Validation with multiple batches will create separate validation results for each batch. Mostly we will have relevant data from data source in the same checkpoint. It will be good to have option of consolidated single validation results. Why would one will like to see many entries in data docs site for same expectations?

Thoughts ? will GX architecture will allow this?

Hi @vipinadm, first, welcome to GX discourse! Yes I understand your point. So for that specific use case, my suggestion is to treat it during the asset level. So let’s say you’re working with a SQL datasource and have multiple data. You can use the add_query_asset to merge the data (union or otherwise) to create one mega batch. Then you can run one expectation against one mega batch of data. For filesystem datasource, the process would be something similar.
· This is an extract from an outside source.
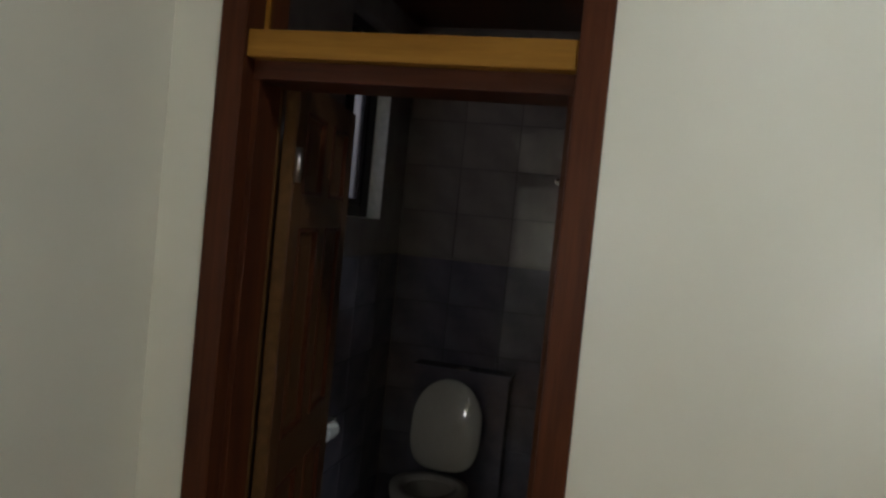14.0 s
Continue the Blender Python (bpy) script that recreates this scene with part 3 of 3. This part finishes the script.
# ---- bathroom ----
def toilet(x, y):
    """Close-coupled toilet, lid raised; the bowl points to -x."""
    t = thing("toilet", (x, y, 0), "white ceramic toilet with its lid raised", "toilet")
    bm = bmesh.new()
    levels = [(0.0, 0.15, 0.21), (0.05, 0.14, 0.20), (0.20, 0.12, 0.19), (0.32, 0.165, 0.235), (0.385, 0.185, 0.255), (0.40, 0.185, 0.255)]
    rings = []
    for z, ry, rx in levels:
        rings.append([bm.verts.new((x - 0.30 + rx * math.cos(a) * (1.0 if math.cos(a) < 0 else 0.85), y + ry * math.sin(a), z)) for a in [2 * math.pi * i / 28 for i in range(28)]])
    for r0, r1 in zip(rings[:-1], rings[1:]):
        for i in range(28):
            bm.faces.new((r0[i], r0[(i + 1) % 28], r1[(i + 1) % 28], r1[i]))
    inner = [bm.verts.new((x - 0.30 + (v.co.x - x + 0.30) * 0.72, y + (v.co.y - y) * 0.72, 0.39)) for v in rings[-1]]
    deep = [bm.verts.new((x - 0.30 + (v.co.x - x + 0.30) * 0.35, y + (v.co.y - y) * 0.35, 0.22)) for v in rings[-1]]
    for a, b in ((rings[-1], inner), (inner, deep)):
        for i in range(28):
            bm.faces.new((a[i], a[(i + 1) % 28], b[(i + 1) % 28], b[i]))
    bm.faces.new(deep)
    bm.faces.new(rings[0][::-1])
    bmesh.ops.recalc_face_normals(bm, faces=bm.faces)
    part("bowl", bm, M_CERAMIC, t, smooth=True)
    # raised lid: an oval plate leaning back on the cistern
    bm = bmesh.new()
    outline = [(0, 0.18 * math.sin(a) * (1.0 if math.cos(a) > 0 else (1.0 + 0.35 * math.cos(a) ** 4)), 0.25 + (0.21 if math.cos(a) > 0 else 0.25) * math.copysign(abs(math.cos(a)) ** (1.0 if math.cos(a) > 0 else 0.45), math.cos(a))) for a in [2 * math.pi * (i + 0.5) / 40 for i in range(40)]]
    # a shallow dome towards the room, flat behind
    loops = [[bm.verts.new((dx, oy * k, 0.25 + (oz - 0.25) * k)) for _, oy, oz in outline] for k, dx in ((0.97, 0.024), (1.0, 0.016), (0.99, 0.006), (0.94, 0.0), (0.75, -0.007), (0.5, -0.012), (0.25, -0.0145))]
    for r0, r1 in zip(loops[:-1], loops[1:]):
        for i in range(40):
            bm.faces.new((r0[i], r0[(i + 1) % 40], r1[(i + 1) % 40], r1[i]))
    bm.faces.new(loops[0][::-1])
    bm.faces.new(loops[-1])
    bmesh.ops.recalc_face_normals(bm, faces=bm.faces)
    bmesh.ops.transform(bm, matrix=pose(x - 0.125, y, 0.425, 0, 9, 0), verts=bm.verts)
    part("lid", bm, M_CERAMIC, t, smooth=True)
    bm = bmesh.new()
    a_out = [bm.verts.new((x - 0.31 + 0.245 * math.cos(a) * (1.0 if math.cos(a) < 0 else 0.72), y + 0.185 * math.sin(a), 0.402)) for a in [2 * math.pi * i / 32 for i in range(32)]]
    a_in = [bm.verts.new((x - 0.31 + (v.co.x - x + 0.31) * 0.66, y + (v.co.y - y) * 0.66, 0.402)) for v in a_out]
    b_out = [bm.verts.new(v.co + Vector((0, 0, 0.02))) for v in a_out]
    b_in = [bm.verts.new(v.co + Vector((0, 0, 0.02))) for v in a_in]
    for p, q in ((a_out, b_out), (b_out, b_in), (b_in, a_in)):
        for i in range(32):
            bm.faces.new((p[i], p[(i + 1) % 32], q[(i + 1) % 32], q[i]))
    bmesh.ops.recalc_face_normals(bm, faces=bm.faces)
    part("seat", bm, M_CERAMIC, t, smooth=True)
    return t


toilet(4.94, -0.42)
cp = thing("cistern_box", (5.02, -0.46, 0), "dark tiled box hiding the cistern behind the toilet", "cistern box")
box("body", (4.965, -0.70, 0), (BX1 - 0.013, -0.20, 0.90), M_TILE_LO, cp, bevel=0.003)
box("cap", (4.955, -0.71, 0.90), (BX1 - 0.013, -0.19, 0.92), M_TILE_LO, cp, "dark tile top", bevel=0.003)
bm = bmesh.new()
add_box(bm, (4.957, -0.49, 0.94 - 0.02), (5.02, -0.43, 0.926), 0.002)
part("flush_plate", bm, M_CHROME, cp, "small chrome flush plate")


structure(box("tile_border", (BX1 - 0.020, BY0 + 0.002, 1.469), (BX1 - 0.0135, -0.014, 1.482), M_TILE_HI, bevel=0.002), "slim grey tile border strip on the bathroom wall", "trim")
hook = thing("wall_hook", (BX1 - 0.012, -0.83, 1.93), "small chrome hook on the tiled wall", "hook")
bm = bmesh.new()
add_cylinder(bm, (BX1 - 0.0125, -0.83, 1.93), (BX1 - 0.018, -0.83, 1.93), 0.018, 0.018, 20)
part("base", bm, M_CHROME, hook)
bm = bmesh.new()
add_cylinder(bm, (BX1 - 0.018, -0.83, 1.928), (BX1 - 0.055, -0.83, 1.938), 0.007, 0.009, 14)
part("peg", bm, M_CHROME, hook)


def paper_holder():
    h = thing("paper_holder", (4.175, 0, 0.735), "toilet roll on a steel wall holder", "paper holder")
    box("cover", (4.115, -0.075, 0.775), (4.235, -0.012, 0.782), M_STEEL, h, "steel cover", bevel=0.002)
    box("arm", (4.170, -0.075, 0.735), (4.180, -0.012, 0.775), M_STEEL, h, bevel=0.002)
    bm = bmesh.new()
    add_cylinder(bm, (4.125, -0.056, 0.735), (4.225, -0.056, 0.735), 0.040, 0.040, 28)
    part("paper_roll", bm, M_PAPER, h, "white paper roll")
    return h


paper_holder()


def bathroom_window():
    w = structure(thing("window_2", ((BWX0 + BWX1) / 2, 0.1, BWZ0), "", ""), "small dark framed sliding bathroom window", "window")
    z0, z1 = BWZ0, BWZ1
    boxes("window_frame", [((BWX0, 0.07, z0), (4.265, 0.12, z1)), ((4.665, 0.07, z0), (BWX1, 0.12, z1)), ((4.265, 0.07, z0), (4.665, 0.12, z0 + 0.055)),
        ((4.265, 0.07, z1 - 0.05), (4.665, 0.12, z1)), ((4.385, 0.07, z0 + 0.055), (4.465, 0.12, z1 - 0.05))], M_ALU, w, bevel=0.004)
    for y, x0, x1 in ((0.082, 4.265, 4.385), (0.082, 4.465, 4.665)):
        sash = boxes("sash", [((x0, y, z0 + 0.055), (x0 + 0.022, y + 0.016, z1 - 0.05)), ((x1 - 0.03, y, z0 + 0.055), (x1, y + 0.016, z1 - 0.05)),
            ((x0 + 0.022, y, z0 + 0.055), (x1 - 0.03, y + 0.016, z0 + 0.088)), ((x0 + 0.022, y, z1 - 0.07), (x1 - 0.03, y + 0.016, z1 - 0.05))], M_ALU, w, bevel=0.003)
        g = box("pane", (x0 + 0.018, y + 0.006, z0 + 0.084), (x1 - 0.026, y + 0.010, z1 - 0.066), M_CLEAR, sash, "glass pane")
        g.visible_shadow = False
    boxes("reveal", [((BWX1 - 0.004, 0.0, z0 + 0.003), (BWX1 - 0.0005, 0.07, z1)), ((BWX0, 0.0, z0 + 0.0005), (BWX1 - 0.004, 0.07, z0 + 0.003))], M_REVEAL, w, "white painted reveal")
    return w


bathroom_window()

# ---- outside ----
structure(box("ground", (-400, T, -0.45), (400, 800, -0.25), M_GROUND), "pale concrete ground outside", "ground")


def neighbour():
    YN = 2.19
    b = thing("house", (2.0, YN, -0.25), "pale pinkish rendered neighbouring house with a bronze window", "house")
    x0, x1, z0, z1 = -1.2, 2.235, 0.912, 2.50
    outer = [(-6, -0.25), (10, -0.25), (10, 3.6), (-6, 3.6)]
    inner = [(x0, z0), (x1, z0), (x1, z1), (x0, z1)]
    bm = bmesh.new()
    rings = [[bm.verts.new((x, y, z)) for x, z in loop] for y in (YN, YN + 0.2) for loop in (outer, inner)]
    for i in range(4):
        k = (i + 1) % 4
        for a, c in ((rings[0], rings[1]), (rings[2], rings[3]), (rings[0], rings[2]), (rings[1], rings[3])):
            bm.faces.new((a[i], a[k], c[k], c[i]))
    bmesh.ops.recalc_face_normals(bm, faces=bm.faces)
    part("wall", bm, M_EXT, b)
    box("roof", (-6.2, YN - 0.25, 3.6), (10.2, YN + 6, 3.68), M_ROOF, b, "thin red-brown roof edge")
    box("painted_panel", (6.6, YN - 0.012, -0.25), (9.9, YN, 2.35), M_TERRA, b, "terracotta painted wall panel")
    win = boxes("window", [((1.93, YN + 0.10, z0), (x1, YN + 0.17, z1)), ((x0, YN + 0.10, z0 + 0.13), (1.93, YN + 0.17, z0 + 0.25)), ((x0, YN + 0.10, 2.42), (1.93, YN + 0.17, z1))], M_EXTBROWN, b, "brown window frame")
    box("sill", (x0, YN - 0.006, z0 - 0.012), (x1 + 0.004, YN + 0.11, z0 + 0.012), M_EXT, b, bevel=0.006)
    box("bottom_rail", (x0, YN + 0.09, z0 + 0.012), (1.93, YN + 0.16, z0 + 0.13), M_EXTFRAME, win, "pale metal bottom rail")
    box("glass", (x0, YN + 0.15, z0 + 0.25), (1.93, YN + 0.156, 2.42), M_DARKGLASS, win, "dark reflective glass")
    for x in (-0.38, 0.548, 1.475):
        box("bar", (x - 0.022, YN + 0.085, z0 + 0.13), (x + 0.022, YN + 0.13, 2.42), M_EXTFRAME, win, "pale metal upright", bevel=0.004)
    box("transom_beam", (x0, YN + 0.070, 2.195), (2.19, YN + 0.099, 2.250), M_EXTFRAME, win, "pale metal transom beam", bevel=0.003)
    for i in range(5):
        z = 2.262 + i * 0.044
        box("louvre_slat", (x0, YN + 0.075, z), (2.19, YN + 0.098, z + 0.030), M_EXTFRAME, win, "pale metal louvre slat", bevel=0.003)
    return b


neighbour()

# ---- hall closing pieces ----
structure(box("floor_hall", (0, -6.4, -0.1), (2.2, YS - T, 0.0), M_GROUT), "plain hall floor", "floor")
structure(box("ceiling_hall", (0, -6.4, 2.9), (2.2, YS - T, 3.0), M_HALL), "plain hall ceiling", "ceiling")

# ---- pieces: bathroom tiles ----
def tile_mesh(name, w, h, d, material):
    bm = bmesh.new()
    add_box(bm, (0.0015, 0, 0.0015), (w - 0.0015, d, h - 0.0015), 0.0012)
    return mesh(name, bm, material)


def tiles():
    parent = structure(box("tile_backing", (BX1 - 0.004, BY0 + 0.001, 0.001), (BX1 - 0.001, -0.012, 2.69), M_DARKGROUT), "dark grout bed behind the bathroom wall tiles", "wall")
    tw, th = 0.30, 0.2425
    lo, hi = tile_mesh("wall_tile", tw, th, 0.008, M_TILE_LO), tile_mesh("wall_tile", tw, th, 0.008, M_TILE_HI)
    for r in range(11):
        for c in range(5):
            ob = new("tile", lo if r < 6 else hi)
            ob.parent = parent
            ob.matrix_basis = pose(BX1 - 0.004, -0.012 - tw * (c + 1) - 0.0, 0.02 + r * th, 0, 0, 90)
    parent2 = structure(box("tile_backing_side", (W + T, -0.004, 0.001), (BX1 - 0.013, -0.001, 1.475), M_DARKGROUT), "dark grout bed behind the side wall tiles", "wall")
    for r in range(6):
        for c in range(6):
            ob = new("tile", lo)
            ob.parent = parent2
            ob.matrix_basis = pose(BX1 - 0.014 - tw * (c + 1), -0.012, 0.02 + r * th)
    parent3 = structure(box("floor_bathroom", (W + T, BY0, -0.1), (BX1, 0, -0.006), M_GROUT), "pale tiled bathroom floor", "floor")
    fl = tile_mesh("floor_tile", 0.30, 0.30, 0.006, M_TILE_FL)
    for r in range(6):
        for c in range(7):
            ob = new("tile", fl)
            ob.parent = parent3
            ob.matrix_basis = pose(W + T + c * 0.30 if c < 6 else W + T + 1.605, BY0 + 0.30 * r - 0.03 * (r == 5), -0.0055, 90, 0, 0) @ pose(0, 0, -0.30)
    return parent


tiles()

# ---- pieces: floor planks ----
def floor():
    base = structure(box("floor", (-0.05, YS - T, -0.10), (W + T, 0.05, -0.008), M_UNDERLAY), "warm brown wood-look plank floor", "floor")
    rng = random.Random(5)
    wide, long_ = 0.197, 1.20
    y = 0.0
    while y > YS - T + 0.01:
        y0 = max(y - wide, YS - T)
        x = -rng.random() * long_
        while x < W:
            x0, x1 = max(x, 0.0), min(x + long_, W)
            if x1 - x0 > 0.03:
                bm = bmesh.new()
                add_box(bm, (x0 + 0.0003, y0 + 0.0003, -0.008), (x1 - 0.0003, y - 0.0003, 0.0))
                top = [e for e in bm.edges if all(abs(v.co.z) < 1e-6 for v in e.verts)]
                bmesh.ops.bevel(bm, geom=top, offset=0.0005, segments=1, affect='EDGES')
                part("plank", bm, M_FLOOR, base)
            x += long_
        y -= wide
    for a, b in ((DY1 + 0.076, -0.60), (-0.60, DY0 - 0.076)):
        box("plank", (W + 0.001, a + 0.0007, -0.008), (W + T - 0.001, b - 0.0007, 0.0), M_FLOOR, base)
    return base


floor()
The example we gave to match one expectation suite to multiple batch requests inside a validations list was to keep things simple in terms of code and explanation and to focus on checkpoints. I hope that clarifies our intentions and the solution to the potential issue you raised.

Hi @HaebichanGX, Could you please shared an example of add query asset. I am reading data from GCS bucket
Note: @Vipin Admulwar originally posted this reply in Slack. It might not have transferred perfectly.

… or a hql ( Hive metastore ) example will be helpful
Note: @Vipin Admulwar originally posted this reply in Slack. It might not have transferred perfectly.

Hi @vipinadm there is no doc on hive metastore. The doc on add query asset is here: Manage SQL Data Assets | Great Expectations

You can use this advanced GX flow chart to visualize the workflow: GX Advanced Used Case Flow Chart (INCOMPLETE) | Lucidspark

Hi @HaebichanGX, Can you please confirm hive datasource supported in GX? I am using spark to read the data from GCS bucket so add_query_asset won’t help.